In the end this battle is all about Jarjura and O'Leary. Will Mike stay in? Probably not...

When the dust settles it will be a Democrat elected mayor in 2009, and it will be Neil O'Leary. Afterwards, we need to cross our fingers and hope O'Leary listens to the better angels of his nature, and not to the voices that have steeped this city in greed and corruption. The real battle for this city's future will be between Neil O'Leary's ears.

It will be fascinating to watch.

Anonymous said...

Jarjura obvioulsy is another politician who can't keep his word.

O'leary isn't in the running yet.

Vance has been in politics and is well educated and can do wonders with Waterbury. We need to inject youth and change into Waterbury.

Vote Vance.

Anonymous said...

I have heard that the political insiders don't want Vance. Maybe because he tells the truth and would not be handing out jobs and contracts to the hacks that have controlled Waterbury.

Vance has been the President of the Board of Aldermen FOUR times, elected by his peers on the Board-- so it looks like he has support there.

Hmmmmm, lets see:

Jarjura- developer, multi-millionare, single.

O'Leary- Single, Divorced twice, two children. Very politically experienced and connected with Bergin, Rowland and others. He was appointed police chief by Jarjura. (Loyalty?)

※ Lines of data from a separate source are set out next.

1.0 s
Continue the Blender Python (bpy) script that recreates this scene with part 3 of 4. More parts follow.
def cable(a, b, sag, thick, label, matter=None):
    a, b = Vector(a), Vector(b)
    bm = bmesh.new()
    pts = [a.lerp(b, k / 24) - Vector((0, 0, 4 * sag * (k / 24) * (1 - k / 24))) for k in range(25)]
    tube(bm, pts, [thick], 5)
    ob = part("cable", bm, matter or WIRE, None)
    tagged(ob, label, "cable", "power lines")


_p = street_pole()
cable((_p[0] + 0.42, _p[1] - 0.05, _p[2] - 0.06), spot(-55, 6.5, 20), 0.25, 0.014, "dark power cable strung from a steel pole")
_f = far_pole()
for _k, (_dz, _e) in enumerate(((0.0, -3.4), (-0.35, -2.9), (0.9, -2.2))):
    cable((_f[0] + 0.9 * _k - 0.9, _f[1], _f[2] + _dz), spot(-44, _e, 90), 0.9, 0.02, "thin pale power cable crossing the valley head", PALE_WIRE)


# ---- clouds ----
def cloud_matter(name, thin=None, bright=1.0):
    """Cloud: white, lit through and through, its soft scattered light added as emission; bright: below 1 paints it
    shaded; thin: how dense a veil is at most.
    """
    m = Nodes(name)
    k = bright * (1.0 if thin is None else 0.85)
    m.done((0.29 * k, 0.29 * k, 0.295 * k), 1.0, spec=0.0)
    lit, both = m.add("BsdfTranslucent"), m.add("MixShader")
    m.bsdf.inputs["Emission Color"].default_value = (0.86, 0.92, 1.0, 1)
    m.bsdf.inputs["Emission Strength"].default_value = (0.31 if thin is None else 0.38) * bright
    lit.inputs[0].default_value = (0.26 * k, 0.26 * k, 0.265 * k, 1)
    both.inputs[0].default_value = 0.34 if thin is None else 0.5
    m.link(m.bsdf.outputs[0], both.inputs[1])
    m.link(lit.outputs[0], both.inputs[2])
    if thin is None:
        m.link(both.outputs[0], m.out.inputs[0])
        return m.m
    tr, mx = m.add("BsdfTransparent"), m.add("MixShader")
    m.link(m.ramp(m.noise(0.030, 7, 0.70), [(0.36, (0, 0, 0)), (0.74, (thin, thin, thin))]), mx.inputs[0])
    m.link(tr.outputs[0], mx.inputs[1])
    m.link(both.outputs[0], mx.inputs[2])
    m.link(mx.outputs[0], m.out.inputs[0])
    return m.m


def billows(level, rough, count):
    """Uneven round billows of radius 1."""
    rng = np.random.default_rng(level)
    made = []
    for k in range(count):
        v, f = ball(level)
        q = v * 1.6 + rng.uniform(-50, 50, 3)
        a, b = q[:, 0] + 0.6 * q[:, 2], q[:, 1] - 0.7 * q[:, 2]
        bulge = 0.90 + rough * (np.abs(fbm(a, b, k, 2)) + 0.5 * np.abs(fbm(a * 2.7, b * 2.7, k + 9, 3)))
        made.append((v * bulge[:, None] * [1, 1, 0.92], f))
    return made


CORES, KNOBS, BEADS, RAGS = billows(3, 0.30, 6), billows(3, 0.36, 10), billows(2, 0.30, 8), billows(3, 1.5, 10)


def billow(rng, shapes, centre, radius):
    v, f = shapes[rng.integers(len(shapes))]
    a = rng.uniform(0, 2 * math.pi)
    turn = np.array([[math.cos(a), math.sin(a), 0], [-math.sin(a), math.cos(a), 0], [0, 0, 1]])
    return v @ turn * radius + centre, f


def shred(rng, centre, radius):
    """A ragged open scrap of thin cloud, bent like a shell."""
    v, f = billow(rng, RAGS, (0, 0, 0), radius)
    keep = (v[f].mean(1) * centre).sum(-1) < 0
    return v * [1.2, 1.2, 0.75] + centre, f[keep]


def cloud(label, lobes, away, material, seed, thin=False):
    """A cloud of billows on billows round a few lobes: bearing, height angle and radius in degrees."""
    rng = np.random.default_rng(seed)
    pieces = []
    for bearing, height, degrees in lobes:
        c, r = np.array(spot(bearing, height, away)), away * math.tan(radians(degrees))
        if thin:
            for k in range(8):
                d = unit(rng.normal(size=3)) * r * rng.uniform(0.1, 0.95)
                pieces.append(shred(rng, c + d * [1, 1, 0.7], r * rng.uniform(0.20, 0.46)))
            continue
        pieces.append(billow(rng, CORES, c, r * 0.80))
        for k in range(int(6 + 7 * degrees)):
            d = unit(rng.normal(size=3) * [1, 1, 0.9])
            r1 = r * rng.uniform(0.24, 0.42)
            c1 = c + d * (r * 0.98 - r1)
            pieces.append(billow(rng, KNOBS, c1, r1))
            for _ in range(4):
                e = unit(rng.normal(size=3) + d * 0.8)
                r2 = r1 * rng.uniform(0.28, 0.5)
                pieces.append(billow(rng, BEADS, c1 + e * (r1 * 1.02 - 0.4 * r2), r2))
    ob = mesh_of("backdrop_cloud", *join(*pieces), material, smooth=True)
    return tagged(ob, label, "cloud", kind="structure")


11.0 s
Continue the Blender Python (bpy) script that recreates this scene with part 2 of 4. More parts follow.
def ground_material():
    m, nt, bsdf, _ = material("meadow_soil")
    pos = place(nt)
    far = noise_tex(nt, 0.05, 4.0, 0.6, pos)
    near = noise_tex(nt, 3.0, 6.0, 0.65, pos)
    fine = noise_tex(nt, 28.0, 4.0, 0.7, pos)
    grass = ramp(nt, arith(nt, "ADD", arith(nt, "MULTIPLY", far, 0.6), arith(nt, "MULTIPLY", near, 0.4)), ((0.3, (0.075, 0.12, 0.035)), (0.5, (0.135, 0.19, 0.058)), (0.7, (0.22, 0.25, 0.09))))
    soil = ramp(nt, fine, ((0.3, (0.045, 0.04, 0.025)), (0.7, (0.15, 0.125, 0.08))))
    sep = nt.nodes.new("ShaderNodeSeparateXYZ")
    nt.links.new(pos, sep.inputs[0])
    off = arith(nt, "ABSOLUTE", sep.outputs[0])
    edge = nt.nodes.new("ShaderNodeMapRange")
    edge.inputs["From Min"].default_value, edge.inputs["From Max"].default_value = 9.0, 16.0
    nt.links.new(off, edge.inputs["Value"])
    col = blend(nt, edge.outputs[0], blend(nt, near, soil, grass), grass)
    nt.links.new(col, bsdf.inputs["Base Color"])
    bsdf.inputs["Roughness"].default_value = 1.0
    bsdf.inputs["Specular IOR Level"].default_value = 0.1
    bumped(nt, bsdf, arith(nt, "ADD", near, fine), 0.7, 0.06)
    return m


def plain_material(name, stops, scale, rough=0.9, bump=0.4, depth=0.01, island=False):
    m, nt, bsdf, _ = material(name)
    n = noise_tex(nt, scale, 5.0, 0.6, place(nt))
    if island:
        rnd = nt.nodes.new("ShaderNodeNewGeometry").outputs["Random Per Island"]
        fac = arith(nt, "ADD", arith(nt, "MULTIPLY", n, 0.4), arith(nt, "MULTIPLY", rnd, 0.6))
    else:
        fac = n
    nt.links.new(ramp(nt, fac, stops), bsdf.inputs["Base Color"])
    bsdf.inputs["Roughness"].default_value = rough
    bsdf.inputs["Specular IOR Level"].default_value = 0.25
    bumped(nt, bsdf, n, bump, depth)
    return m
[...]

Vance- married, educated, good family and no political 'baggage'.

Anonymous said...

Hmmm....

Jarjura and O'Leary are educated as well. And O'Leary is a great family man. Jarjura appointed O'Leary because he knew he would be the best choice for the job. And we all know what O'Leary has done for Waterbury. He's been loyal to Jarjura. He was loyal to him in '05 and '07, and didn't run against him then. Vance has run for mayor how many times now? He's too young and too inexperienced to lead this city. And it's time for Jarjura to go. He's disengaged, and he's not as popular as he thinks he is.

On www.waterburyobserver.com there's a 07/01/2007 story, "The Chief", explaining why Neil O'Leary is the most influential man in Waterbury. It's one of my favorite Observer pieces.

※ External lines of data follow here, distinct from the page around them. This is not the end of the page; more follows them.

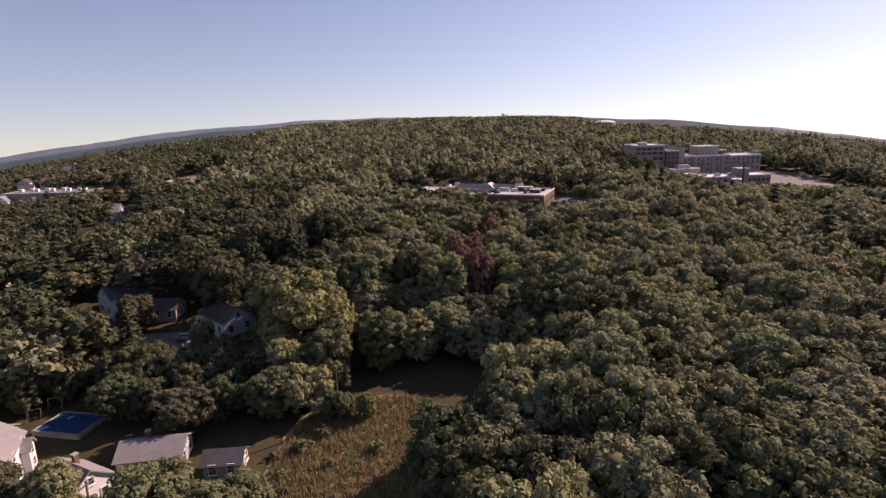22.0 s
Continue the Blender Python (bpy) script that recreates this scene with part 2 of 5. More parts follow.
BLUE = material("blue_tarp", [(0.012, 0.05, 0.13), (0.02, 0.075, 0.18)], 0.5, 3.0, rough=0.35)
BLUEGREY = material("blue_grey_panel", [(0.098, 0.108, 0.147), (0.140, 0.150, 0.189)], 0.5, 3.0, rough=0.7)
SOLAR = material("solar_glass", [(0.012, 0.016, 0.035), (0.025, 0.03, 0.055)], 0.5, 2.0, rough=0.15, spec=0.6)
TERRACOTTA = material("terracotta", [(0.231, 0.099, 0.060), (0.286, 0.138, 0.090)], 0.5, 3.0)
RUBBER = material("rubber", [(0.02, 0.02, 0.02), (0.035, 0.035, 0.035)], 3.0, 9.0)
LEAF = foliage("oak_leaves", [(0.225, 0.226, 0.125), (0.282, 0.272, 0.142), (0.210, 0.228, 0.140), (0.288, 0.256, 0.155), (0.200, 0.232, 0.124), (0.300, 0.290, 0.150), (0.240, 0.228, 0.155), (0.225, 0.226, 0.125)], 0.3)
LEAF_DARK = foliage("maple_leaves", [(0.106, 0.112, 0.062), (0.136, 0.136, 0.072), (0.120, 0.114, 0.075), (0.096, 0.114, 0.064), (0.106, 0.112, 0.062)], 0.3)
LEAF_YELLOW = foliage("yellowing_leaves", [(0.185, 0.195, 0.090), (0.225, 0.220, 0.100), (0.185, 0.195, 0.090)], 0.3)
LEAF_RED = foliage("red_leaves", [(0.205, 0.122, 0.098), (0.245, 0.150, 0.115), (0.205, 0.122, 0.098)], 0.3)
LEAF_PLUM = foliage("plum_leaves", [(0.075, 0.045, 0.045), (0.10, 0.062, 0.058), (0.075, 0.045, 0.045)], 0.3)
LEAF_PINE = foliage("pine_needles", [(0.058, 0.069, 0.043), (0.080, 0.087, 0.050), (0.058, 0.069, 0.043)], 0.15)
LEAF_GREY = foliage("silver_leaves", [(0.146, 0.162, 0.086), (0.182, 0.190, 0.102), (0.146, 0.162, 0.086)], 0.3)
# blue distance haze is put into both of these base colours
HAZE_WOOD = material("haze_tinted_woods", [(0.034, 0.062, 0.075), (0.05, 0.08, 0.092), (0.062, 0.092, 0.10)], 0.012, 0.06)
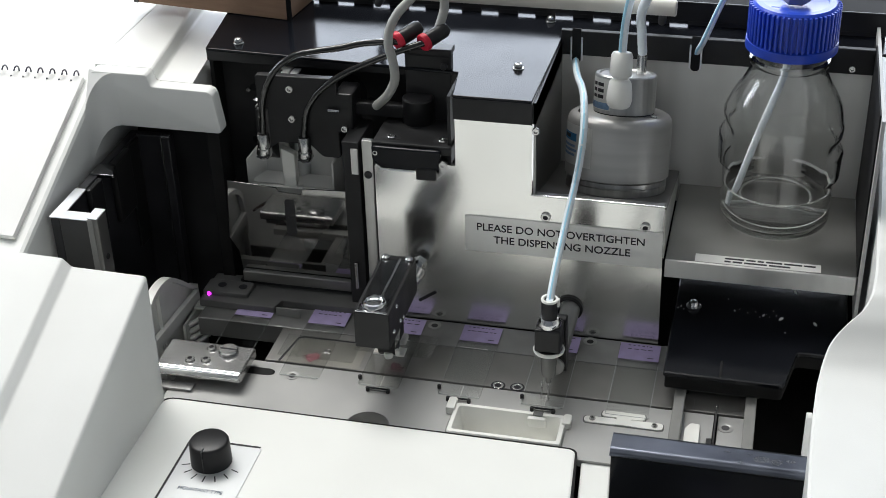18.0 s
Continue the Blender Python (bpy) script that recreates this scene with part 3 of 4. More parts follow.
part("stiffener", box(-206.6, -204, 13, 14.6, -50, 29), BASKETP, basket)
part("side_rail", prism([(-14, 6), (70, -1), (71, -9), (-14, -4)], -206, -202.2, "x", 0.6), BASKETP, basket)
for k in range(4):
    z = -15 - k * 5.6
    pts = [(-202 + 9 * math.sin(math.pi * i / 6), 46 + 24 * i / 6, z + 3.5 * math.sin(math.pi * i / 6)) for i in range(7)]
    part("curved_rib", join(sweep(pts, 1.9, 8, 3), box(-203, -192, 69, 73, z - 1.4, z + 1.4, 0.5)), BASKETP, basket, smooth=True)
part("comb_wall", box(-203.5, -201.6, 40, 74, -55, -11.5), BASKETP, basket)
part("comb_ledge", box(-203, -191, 60, 76, -11.4, -9.4, 0.4), BASKETP, basket)

# ---- sensor bar with violet diode ----
bar = thing("sensor_bar", "dark grey sensor bar with a glowing violet diode", "sensor bar")
part("bar", join(prism([(-181, 49), (-128, 49), (-125, 58.5), (-52, 58.5), (-52, 84), (-181, 84)], 0.06, 5.4, "z", 0.5), box(-181, -52, 64, 82, -14, 0.05)), SENSOR, bar)
part("block", prism(rounded([(-181, 56), (-149, 56), (-149, 72), (-181, 72)], 2), 5.45, 8.4, "z", 0.6), SENSOR, bar)
for x in (-171, -156):
    part("drill_hole", lathe([(0, 0.1), (2.8, 0.1), (3, 0.35), (2.2, 0.35), (0, 0.2)], 16, (x + 1, 65, 8.4)), INK, bar)
part("diode", lathe([(0, -1.5), (1.2, -1.2), (1.6, 0), (0, 0)], 16, (-176.3, 55.9, 6.6), "y"), LEDM, bar, "glowing violet diode")
part("clip", box(-126, -109, 47.8, 48.9, 0.05, 6.6, 0.3), RAIL, bar, "small steel clip")

# ---- coverslip cassette behind a polished plate ----
cassette = thing("coverslip_cassette", "off-white plastic coverslip cassette in a black bay", "cassette")
def leaf(name, a, b, thick, low, za, zb):
    """A thin upright leaf between two plan points, its top running from za to zb."""
    way = (Vector(b) - Vector(a)).normalized()
    off = Vector((-way.y, way.x)) * thick
    bm = bmesh.new()
    vs = [bm.verts.new((q.x, q.y, z)) for q, top in ((Vector(a), za), (Vector(b), zb), (Vector(b) + off, zb), (Vector(a) + off, za)) for z in (low, top)]
    for f in ((0, 2, 3, 1), (2, 4, 5, 3), (4, 6, 7, 5), (6, 0, 1, 7), (1, 3, 5, 7), (0, 6, 4, 2)):
        bm.faces.new([vs[i] for i in f])
    bmesh.ops.recalc_face_normals(bm, faces=bm.faces[:])
    bmesh.ops.bevel(bm, geom=bm.edges[:], offset=0.25, segments=1, affect="EDGES")
    return part(name, bm, SMOKE, cassette)


leaf("left_wall", (-152, 88), (-142, 97.6), 1.6, 30, 94.5, 107)
leaf("right_wall", (-91, 84.5), (-86.6, 97.6), 1.6, 30, 99, 104.5)
part("left_tongue", prism([(-143, 80), (-141.2, 116.2), (-126.2, 116.8), (-122.2, 80)], 97.7, 99.3, "y", 0.3), SMOKE, cassette)
part("back_wall", prism([(-126, 80), (-125.4, 109.4), (-100.6, 109.5), (-104, 80)], 100.6, 102, "y", 0.3), SMOKE, cassette)
part("right_tongue", prism([(-108, 72), (-101.6, 106.6), (-88.4, 106.4), (-88.4, 72)], 97.7, 99.3, "y", 0.3), SMOKE, cassette)
part("slip_block", prism([(88.6, 78.6), (97.4, 83), (97.4, 60), (88.6, 60)], -149, -91.5, "x", 0.2), SMOKE, cassette, "stack of thin coverslips")
part("front_lip", box(-150, -92, 84.6, 87.8, 60, 78.2, 0.4), SMOKE, cassette)
bay = thing("cassette_bay", "black cassette bay with a polished steel front plate", "bay")
part("front_plate", prism([(-163, 84), (-129, 81.5), (-128, 79), (-112, 78), (-111, 82.5), (-78.5, 84), (-80, 8), (-158, 8), (-160, 30), (-166, 40)], 77, 78.2, "y", 0.2), MIRROR, bay, "polished steel plate with a slot")
part("slot", prism(rounded([(-124, 74), (-124, 46), (-117, 46), (-117, 74)], 3), 76.6, 76.95, "y"), DARK, bay)
part("right_column", box(-78, -67, 66, 100, 0, 126, 0.6), BLACK, bay)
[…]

Neil O'Leary is what Waterbury needs.

Anonymous said...

Waterbury needs to avoid the politics of the past.

Anonymous said...

This election should not be a debate about age and who is the most mature candidate for mayor! It should be about who can be the most dependable candidate to LEAD the City of Waterbury for the next two years, and beyond, and my vote goes to Paul Vance. Paul has the qualifications, character, and strong work ethic to advance this city forward. The city is at an important juncture right now particularly with the economic downturn, high unemployment, and millions of dollars in state aid that could potentially be withheld. Furthermore, plans to improve the I-84 and RT-8 highways will dramatically alter certain sections of Waterbury -- hopefully for the better! In these challenging times we need a mayor who is more than just ceremonial. Paul Vance will bring forward a progressive plan that among other things will include stemming the loss of the middle class to the suburbs, protecting and enhancing the quality of life for taxpayers and merchants, and looking for ways to reduce the high unemployment rate that continues to plague Waterbury. Unfortunately, Jarjura, who in the 21st century does not use a computer has become too complacent and out of touch to advance Waterbury forward!

Anonymous said...

Paul Vance has a strong work ethic? Most of his peers describe him as "lazy".

Anonymous said...

Yet four times they voted for Vance for Board President. Wow, the entire Board of Aldermen must be daft!

Anonymous said...

It is unfortunate that Waterbury has to choose from these three exceptionally qualified candidates in one election, when there has been such a dearth of quality mayoral candidates in the past. Wouldn't it have been great to have been able to choose Vance instead of Santopietro, O'Leary instead of Bergin, and Jarjura (or anybody else on the planet) instead of Giordano? It is an unfortunate quirk of fate that they are all up for consideration at once. What would the city be like if all three of them could have served five terms each over the past thirty years? It will be a colossal waste to have to lose two of the three of them this year.

It is also completely unfair that O'Leary, the best Police Chief ths city has seen in at least 100 years, has to resign his job in order to run. Can Jarjura and Vance honestly claim that they are not in a position to influence the expenditure of Federal Funds? The city spends tens of millions of federal dollars on projects that these gentlemen have almost complete control over, so why aren't they "Hatched" just like O'Leary? NOT FAIR!!

J.R.Orellana said...

Well, well, well, it looks like Mike Jarjura just cannot help himself. I have met Mayor jarjura a few times, mostly at area restaurants. He seems like a nice man but we are finding out that he is a liar. He is not keeping his words to his fellow Democrats who would like to have an opportunity to serve and improve Waterbury. Jarjura's time is over, it is time for a change. Jarjura is behaving like a politician that believes that elective office is a career. He has no new ideas, he has no energy to improve our city...if you do not believe me, take a drive through Hillside Avenue, Bishopp Street, Irion Street, Walnut Street, Willow Street, East Farms Street, and even North, South, East and West Main Streets. They are decaying day by day, month by month and are getting worse with every term that Jarjura has been at the helm of our city. The taxes continue to choke the businesses in the city, the morale of the city workers is low and the school system continues deteriorate. There is a sharp increase of uninsured, unregistered and unlicensed drivers (not to mention an avalanche of illegal workers who are now making their home in Waterbury fleeing the stricter laws from Danbury)who have become a burden to our citizens. No, Mike Jarjura needs to go. It is time for a change. We need to hear the proposals from both O'Leary and Vance to decide who should be our next Mayor.